--- Task instructions ---
Present every line in which the string "that" appears.

--- Input material ---
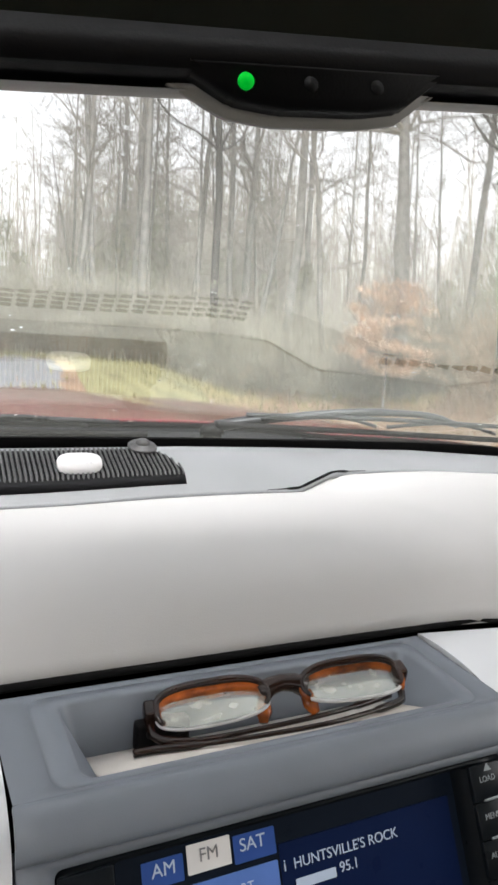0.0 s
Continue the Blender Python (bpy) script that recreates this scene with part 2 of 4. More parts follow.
def grid(rows, closed=False, thick=0.0):
    """A bmesh sheet through rows of points; thick: extruded along its inward normals."""
    bm = bmesh.new()
    rows = np.asarray(rows, float)
    vs = [[bm.verts.new(p) for p in r] for r in rows]
    n = len(vs[0])
    for i in range(len(vs) - 1):
        for j in range(n if closed else n - 1):
            k = (j + 1) % n
            bm.faces.new((vs[i][j], vs[i][k], vs[i + 1][k], vs[i + 1][j]))
    bm.normal_update()
    if thick:
        bmesh.ops.solidify(bm, geom=bm.faces[:], thickness=thick)
        bm.normal_update()
    return bm


def box(lo, hi, bevel=0.0, segs=2):
    bm = bmesh.new()
    bmesh.ops.create_cube(bm, size=1)
    lo, hi = Vector(lo), Vector(hi)
    for v in bm.verts:
        v.co = Vector([(lo[k] + hi[k]) / 2 + v.co[k] * (hi[k] - lo[k]) for k in range(3)])
    if bevel:
        bmesh.ops.bevel(bm, geom=bm.edges[:], offset=bevel, segments=segs, affect="EDGES", profile=0.5)
    return bm


def tube(points, radius, sides=8, caps=True):
    """A round bar along points; radius: one number or one for each point."""
    p = np.array(points, float)
    rr = np.full(len(p), radius, float) if np.isscalar(radius) else np.array(radius, float)
    d = np.gradient(p, axis=0)
    d /= np.linalg.norm(d, axis=1)[:, None] + 1e-12
    up = np.array([0.0, 0, 1]) if abs(d[0, 2]) < 0.9 else np.array([1.0, 0, 0])
    bm = bmesh.new()
    rings = []
    for q, w, r in zip(p, d, rr):
        a = np.cross(w, up)
        a /= np.linalg.norm(a) + 1e-12
        b = np.cross(w, a)
        up = -b if np.dot(-b, up) > 0 else b
        a = np.cross(w, up)
        a /= np.linalg.norm(a) + 1e-12
        rings.append([bm.verts.new(q + r * (a * math.cos(t) + up * math.sin(t))) for t in np.linspace(0, 2 * math.pi, sides, endpoint=False)])
    for r0, r1 in zip(rings[:-1], rings[1:]):
        for j in range(sides):
            k = (j + 1) % sides
            bm.faces.new((r0[j], r0[k], r1[k], r1[j]))
    if caps:
        bm.faces.new(rings[0][::-1])
        bm.faces.new(rings[-1])
    bmesh.ops.recalc_face_normals(bm, faces=bm.faces[:])
    return bm


def disc(centre, axis, radius, depth, sides=24, bevel=0.0):
    bm = bmesh.new()
    bmesh.ops.create_cone(bm, cap_ends=True, segments=sides, radius1=radius, radius2=radius, depth=depth)
    if bevel:
        bmesh.ops.bevel(bm, geom=[e for e in bm.edges if len(e.link_faces) == 2 and any(len(f.verts) > 4 for f in e.link_faces)], offset=bevel, segments=2, affect="EDGES")
    m = Matrix.Translation(centre) @ Vector(axis).to_track_quat("Z", "Y").to_matrix().to_4x4()
    bmesh.ops.transform(bm, matrix=m, verts=bm.verts[:])
    return bm


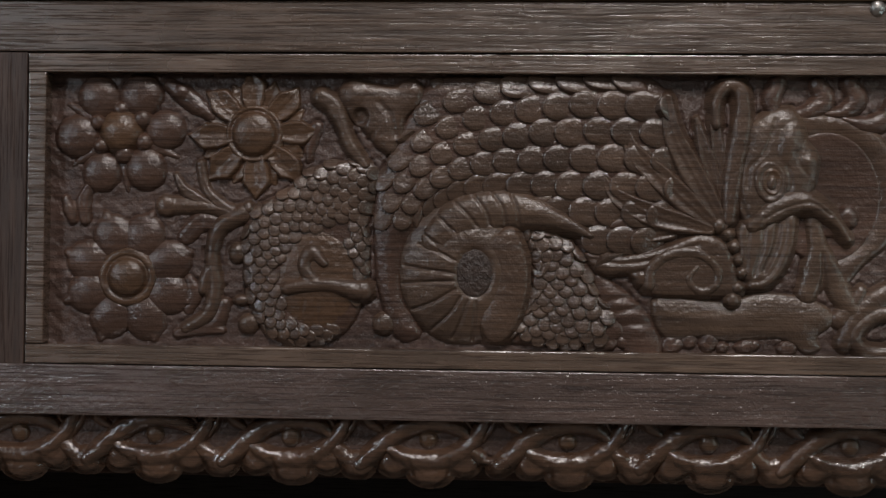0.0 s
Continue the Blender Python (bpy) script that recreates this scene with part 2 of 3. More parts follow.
def relief(name, mat, parent, shapes, cuts=(), step=0.5, rough=0.12, label="", limit=None, back=GROUND_Y, worn=2):
    """One carved piece: its surface over the ground, cut off where it sinks below it."""
    b = np.array([s[1] for s in shapes])
    x0, x1, z0, z1 = b[:, 0].min(), b[:, 1].max(), b[:, 2].min(), b[:, 3].max()
    if limit is None:
        z0, z1 = max(z0, -1.0), min(z1, 152.6)
    X, Z = np.meshgrid(np.arange(x0, x1 + step, step), np.arange(z0, z1 + step, step))
    h = height_of(shapes, cuts, X, Z)
    h = h + rough * smooth_noise(X, Z, 5.0, int(x0 * 7) % 1000) + rough * 0.5 * smooth_noise(X, Z, 1.9, int(z1 * 5) % 1000)
    for _ in range(worn):
        h[1:-1] = (h[:-2] + 2 * h[1:-1] + h[2:]) / 4
        h[:, 1:-1] = (h[:, :-2] + 2 * h[:, 1:-1] + h[:, 2:]) / 4
    h = np.maximum(h, -2.0)
    if back == GROUND_Y and limit is None:
        up = h > 0
        np.maximum.at(CARVED_HEIGHT, (np.clip(Z[up] + 2, 0, 155).astype(int), np.clip(X[up], 0, 1171).astype(int)), h[up])
    keep = h > -1.9
    cell = keep[:-1, :-1] | keep[1:, :-1] | keep[:-1, 1:] | keep[1:, 1:]
    idx = np.arange(X.size).reshape(X.shape)
    quads = np.stack([idx[:-1, :-1], idx[:-1, 1:], idx[1:, 1:], idx[1:, :-1]], -1)[cell]
    used, inv = np.unique(quads, return_inverse=True)
    verts = np.stack([X.ravel()[used] / 1000, back - h.ravel()[used] / 1000, BASE_Z + Z.ravel()[used] / 1000], -1)
    ob = mesh_object(name, verts, inv.reshape(quads.shape), mat, parent)
    if label:
        tagged(ob, label)
    return ob


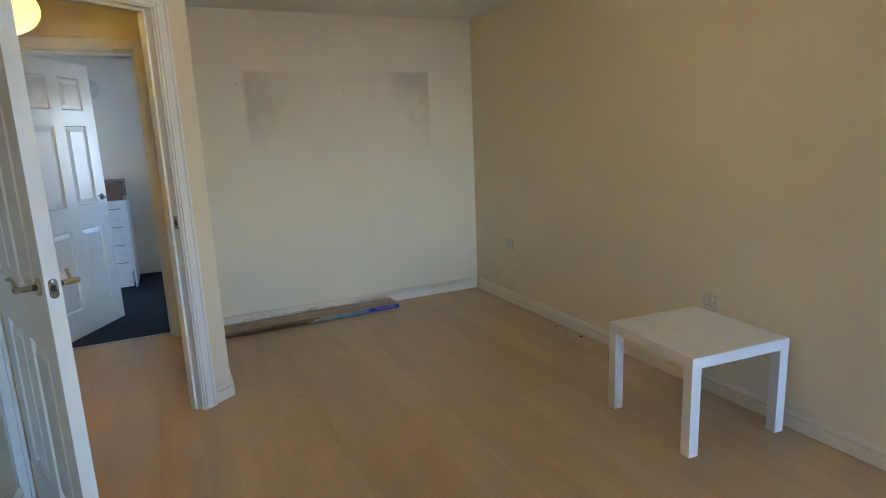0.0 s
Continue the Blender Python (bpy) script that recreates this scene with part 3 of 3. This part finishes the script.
def slots(p, cx, switched=True):
    for dx, dz, sw, sh in ((0, 0.012, 0.004, 0.009), (-0.011, -0.012, 0.008, 0.0035), (0.011, -0.012, 0.008, 0.0035)):
        part("socket_slot", one_box(cx + dx - sw / 2, cx + dx + sw / 2, -0.0108, -0.0095, dz - sh / 2 - 0.004, dz + sh / 2 - 0.004), plastic_dark, p)
    if switched:
        part("rocker", one_box(cx + 0.018, cx + 0.028, -0.0145, -0.009, 0.012, 0.030, bevel=0.001), plastic_white, p)


def screws(p, dx):
    for s in (-1, 1):
        bm = lathe(bmesh.new(), [(0, 0), (0.0035, 0), (0.0032, 0.0012), (0, 0.0014)], 12, Matrix.Translation((s * dx, -0.0098, 0)) @ Matrix.Rotation(radians(90), 4, "X"))
        part("screw", bm, steel_dull, p)


ON_LEFT, ON_RIGHT, ON_ALC = 90, -90, 90
p = plate("double_socket", pose(LEFT, -2.54, 0.50, 0, 0, ON_LEFT), 0.146, 0.086, "white plastic double power socket on the wall", "socket")
slots(p, -0.036)
slots(p, 0.036)
screws(p, 0.0605)
p = plate("single_socket", pose(RIGHT, -2.53, 0.487, 0, 0, ON_RIGHT), 0.086, 0.086, "white plastic single power socket above the table", "socket")
slots(p, 0.0)
screws(p, 0.0302)
p = plate("blank_plate", pose(RIGHT, -0.578, 0.491, 0, 0, ON_RIGHT), 0.10, 0.086, "off-white plastic blank plate on the wall", "wall plate")
screws(p, 0.0302)
p = plate("blank_plate", pose(ALC, -0.775, 0.487, 0, 0, ON_ALC), 0.10, 0.086, "off-white plastic wall plate in the alcove", "wall plate")
screws(p, 0.0302)
p = plate("light_switch", pose(ALC, -1.165, 1.20, 0, 0, ON_ALC), 0.086, 0.086, "white plastic light switch beside the doorway", "light switch")
part("rocker", one_box(-0.006, 0.006, -0.0145, -0.009, -0.013, 0.013, bevel=0.002), plate_cream, p)
p = plate("light_switch", pose(-3.845, CLOSET_FRONT, 1.20), 0.086, 0.086, "white plastic light switch in the hall", "light switch")
part("rocker", one_box(-0.006, 0.006, -0.0145, -0.009, -0.013, 0.013, bevel=0.002), plate_cream, p)

d = thing("door_stop", pose(LEFT + 0.016, -2.70, 0.048, 0, 0, 90), "chrome wall door stop with a white rubber tip", "door stop")
part("stem", lathe(bmesh.new(), [(0, 0), (0.014, 0), (0.014, 0.004), (0.006, 0.007), (0.0055, 0.055), (0.008, 0.058), (0.008, 0.062), (0, 0.062)], 20, Matrix.Rotation(radians(90), 4, "X")), nickel, d, smooth=True)
part("rubber_tip", lathe(bmesh.new(), [(0, 0.061), (0.0095, 0.061), (0.0095, 0.072), (0.006, 0.076), (0, 0.077)], 20, Matrix.Rotation(radians(90), 4, "X")), plastic_white, d, "white rubber tip", True)


def wall_hole(x, y, z, rz, r=0.0045):
    p = tagged(finish("wall_plug", lathe(bmesh.new(), [(0, 0.0005), (r * 0.6, 0.0015), (r, 0.001), (r, -0.001)], 12, Matrix.Rotation(radians(90), 4, "X")), dust_dark), "small dark empty screw hole in the wall", "screw hole", "screw holes in the walls")
    p.matrix_world = pose(x, y, z, 0, 0, rz)


for x, z in ((-1.938, 1.813), (-1.147, 1.763), (-0.349, 1.81)):
    wall_hole(x, FAR, z, 0)
wall_hole(-1.25, FAR, 0.62, 0, 0.002)
wall_hole(RIGHT, -1.363, 0.366, ON_RIGHT, 0.003)
wall_hole(LEFT, -2.424, 1.84, ON_LEFT, 0.004)
wall_hole(ALC, -0.07, 1.42, ON_ALC, 0.004)

bm = bmesh.new()
for i in range(9):
    box(bm, -0.0006, 0.0006, -0.10 + i * 0.022, -0.10 + (i + 1) * 0.022 - 0.002, -0.003 - 0.001 * i, 0.003 - 0.001 * i + 0.002 * (i % 3))
scuff = tagged(finish("wall_scuff", bm, grime), "faint grey scuff mark on the alcove wall", "scuff")
scuff.matrix_world = pose(ALC, -0.80, 1.34)


# room: ceiling pendant
def pendant():
    p = thing("pendant_light", pose(-1.571, -2.552, 0), "bare lit bulb hanging on a white ceiling pendant", "ceiling light")
    part("ceiling_rose", lathe(bmesh.new(), [(0, H), (0.046, H), (0.047, H - 0.004), (0.045, H - 0.021), (0.040, H - 0.026), (0.016, H - 0.028), (0.012, H - 0.032), (0, H - 0.032)], 40), plastic_white, p, smooth=True)
    part("flex", tube(bmesh.new(), [(0, 0, H - 0.03), (0.0015, 0, 2.23), (0, 0, 2.12)], 0.0032, 10), plastic_white, p, smooth=True)
    part("lamp_holder", lathe(bmesh.new(), [(0, 2.130), (0.006, 2.130), (0.009, 2.121), (0.015, 2.106), (0.0178, 2.096), (0.0178, 2.093), (0.0192, 2.092), (0.0192, 2.066), (0.0202, 2.064), (0.0202, 2.061), (0, 2.061)], 32), plastic_white, p, smooth=True)
    part("holder_ring", lathe(bmesh.new(), [(0.0180, 2.096), (0.0200, 2.096), (0.0200, 2.092), (0.0180, 2.092)], 32), steel_dull, p)
    part("holder_ring", lathe(bmesh.new(), [(0.0150, 2.063), (0.0212, 2.064), (0.0212, 2.059), (0.0150, 2.059)], 32), steel_dull, p)
    part("bulb_cap", lathe(bmesh.new(), [(0.015, 2.061), (0.016, 2.054), (0.0195, 2.051), (0.0262, 2.048), (0.0268, 2.046), (0.0268, 2.043), (0.0255, 2.042), (0, 2.042)], 32), plastic_white, p, smooth=True)
    part("bulb", lathe(bmesh.new(), [(0.0, 2.0415), (0.0215, 2.041), (0.0225, 2.034), (0.0245, 2.018), (0.0258, 2.002), (0.0254, 1.986), (0.0220, 1.974), (0.015, 1.968), (0.007, 1.9660), (0, 1.9655)], 32), bulb_glow, p, "glowing warm white bulb", True)





pendant()


# hall: paper lantern
def lantern():
    p = thing("paper_lantern", pose(-3.125, -0.95, 0), "lit round paper lantern hanging in the hall", "ceiling light")
    R, Zc, hz = 0.184, 2.084, 0.124
    prof = [(0.05, Zc + hz * 0.97)]
    n = 34
    for i in range(n + 1):
        a = math.pi / 2 * 0.85 - (math.pi / 2 * 0.85 + math.pi / 2 * 0.90) * i / n
        prof.append((R * math.cos(a) + (0.0045 if i % 2 else 0), Zc + hz * math.sin(a)))
    part("shade", lathe(bmesh.new(), prof, 56), lantern_paper, p, "glowing ribbed paper shade", True)
    part("bulb", lathe(bmesh.new(), [(0, Zc + 0.02), (0.02, Zc + 0.01), (0.035, Zc - 0.03), (0.028, Zc - 0.06), (0, Zc - 0.072)], 24), lantern_bulb, p, "glowing bulb inside the shade", True)
    part("base_ring", lathe(bmesh.new(), [(0.036, Zc - hz * 0.985), (0.036, Zc - hz), (0.030, Zc - hz)], 32), plastic_white, p)
    part("flex", tube(bmesh.new(), [(0, 0, H), (0, 0, Zc + hz * 0.9)], 0.003, 8), plastic_white, p)
    part("ceiling_rose", lathe(bmesh.new(), [(0, H), (0.045, H), (0.043, H - 0.022), (0, H - 0.026)], 32), plastic_white, p, smooth=True)


lantern()

c = thing("closet_light", pose(-4.95, -0.55, 0), "lit round glass ceiling light in the closet", "ceiling light")
part("base", lathe(bmesh.new(), [(0, H), (0.09, H), (0.09, H - 0.02), (0, H - 0.02)], 32), plastic_white, c)
part("globe", lathe(bmesh.new(), [(0.085, H - 0.02), (0.10, H - 0.05), (0.085, H - 0.09), (0.045, H - 0.11), (0, H - 0.115)], 32), closet_glow, c, "glowing opal globe", True)


# bedroom: drawer unit and box
def drawer_unit():
    u = thing("drawer_unit", pose(-3.60, 1.95, 0.002), "white drawer unit under a dark wood top", "chest of drawers")
    w, dp = 0.715, 0.5
    part("carcass", one_box(0, w, 0.018, dp, 0.16, 0.885, bevel=0.002), unit_white, u)
    part("plinth", one_box(0.0, w - 0.02, 0.05, dp - 0.02, 0.0, 0.16), unit_white, u)
    part("side_panel", one_box(w, w + 0.02, -0.004, dp, 0.0, 0.885, bevel=0.0015), unit_white, u)
    for i in range(4):
        z = 0.165 + i * 0.181
        dr = part("drawer_front", one_box(0.004, w - 0.004, 0, 0.018, z, z + 0.174, bevel=0.002), unit_white, u)
        for cx in (0.2, w - 0.09):
            bm = tube(bmesh.new(), [(cx - 0.05, 0.0, z + 0.095), (cx - 0.05, -0.022, z + 0.095), (cx + 0.05, -0.022, z + 0.095), (cx + 0.05, 0.0, z + 0.095)], 0.0045, 8)
            part("handle", bm, steel_dull, dr, "dark metal bar handle")


drawer_unit()
k = thing("wooden_box", pose(-3.62, 1.93, 0.888), "dark red-brown wooden box on the drawer unit", "box")
bm = bmesh.new()
box(bm, 0, 0.745, 0.0, 0.46, 0.0, 0.172, bevel=0.006)
part("case", bm, dark_wood, k)
part("lid_edge", one_box(-0.004, 0.750, -0.006, 0.466, 0.172, 0.188, bevel=0.004), dark_wood, k)
part("corner_block", one_box(0.735, 0.765, -0.012, 0.03, 0.0, 0.05, bevel=0.006), cardboard, k, "pale worn lower corner")
v = thing("round_vent", pose(-3.10, 2.6, 2.0), "pale round vent cover on the bedroom wall", "vent")
part("cover", lathe(bmesh.new(), [(0, 0.03), (0.08, 0.028), (0.095, 0.015), (0.10, 0), (0, 0)], 36, Matrix.Rotation(radians(90), 4, "X")), plastic_white, v, smooth=True)

# small bits on floor and table
def dust_clump(x, y, s, seed):
    rng = random.Random(seed)
    bm = bmesh.new()
    for i in range(6):
        r = bmesh.ops.create_icosphere(bm, subdivisions=1, radius=s * rng.uniform(0.25, 0.5))
        bmesh.ops.translate(bm, vec=(rng.uniform(-s, s) * 0.7, rng.uniform(-s, s) * 0.7, s * 0.3), verts=r["verts"])
    for i in range(7):
        a = rng.uniform(0, 6.28)
        tube(bm, [(0, 0, s * 0.3), (math.cos(a) * s, math.sin(a) * s, s * 0.6), (math.cos(a) * s * 1.8, math.sin(a) * s * 1.8, 0.0006)], s * 0.06, 5)
    for vv in bm.verts:
        vv.co.z = max(vv.co.z, 0.0002)
    ob = tagged(finish("dust_clump", bm, dust_dark), "small dark dust clump on the laminate by the skirting", "dust", "dust clumps on the floor")
    ob.matrix_world = pose(x, y, 0)


for i, (x, y, s) in enumerate(((-0.068, -1.289, 0.010), (-0.127, -1.484, 0.006), (-0.050, -1.549, 0.0095), (-2.255, -0.372, 0.010), (-1.944, -1.494, 0.005), (-0.03, -0.62, 0.004))):
    dust_clump(x, y, s, i)

bm = bmesh.new()
ridge = [bm.verts.new(c) for c in ((-0.026, 0.002, 0.0006), (-0.006, 0.000, 0.0085), (0.012, 0.003, 0.0060), (0.030, 0.001, 0.0008))]
near = [bm.verts.new(c) for c in ((-0.029, -0.006, 0.0003), (-0.010, -0.014, 0.0004), (0.011, -0.013, 0.0003), (0.033, -0.008, 0.0004))]
back = [bm.verts.new(c) for c in ((-0.022, 0.009, 0.0003), (-0.004, 0.013, 0.0005), (0.014, 0.012, 0.0003), (0.027, 0.007, 0.0004))]
for i in range(3):
    bm.faces.new((near[i], near[i + 1], ridge[i + 1], ridge[i]))
    bm.faces.new((ridge[i], ridge[i + 1], back[i + 1], back[i]))
scrap = tagged(finish("plastic_scrap", bm, film), "small folded scrap of clear plastic on the table top", "plastic scrap")
scrap.matrix_world = pose(-0.382, -2.662, 0.4502, 0, 0, -20)

# laminate boards, staggered row by row
floor = thing("floor", pose(0, 0, 0), "pale oak-look laminate floor boards", "floor", kind="structure")
BW, BL, GAP = 0.193, 1.285, 0.0002
board_mesh = {}


def board(x, y0, y1):
    key = round(y1 - y0, 3)
    if key not in board_mesh:
        bm = one_box(0, BW - GAP, 0, key - GAP, -0.010, 0.0)
        top = [e for e in bm.edges if all(v.co.z > -0.001 for v in e.verts)]
        bmesh.ops.bevel(bm, geom=top, offset=0.0004, segments=1, affect="EDGES")
        me = bpy.data.meshes.new("board")
        bm.to_mesh(me)
        bm.free()
        me.materials.append(laminate)
        board_mesh[key] = me
    ob = new("board", board_mesh[key])
    ob.parent = floor
    ob.location = (x, y0, 0)


row = 0
x = 0.05 - BW
while x > -5.5:
    lo = BACK - 0.05 if x > LEFT - 0.25 else -2.15
    hi = 0.09 if x > -2.45 else 0.128
    y = lo - [0.0, 0.43, 0.86, 0.21, 0.64, 1.07][row % 6]
    while y < hi:
        a, b = max(y, lo), min(y + BL, hi)
        if b - a > 0.02:
            board(x, a, b)
        y += BL
    x -= BW
    row += 1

--- Exercise output ---
Continue the Blender Python (bpy) script that recreates this scene with part 2 of 4. More parts follow.
Continue the Blender Python (bpy) script that recreates this scene with part 2 of 3. More parts follow.
Continue the Blender Python (bpy) script that recreates this scene with part 3 of 3. This part finishes the script.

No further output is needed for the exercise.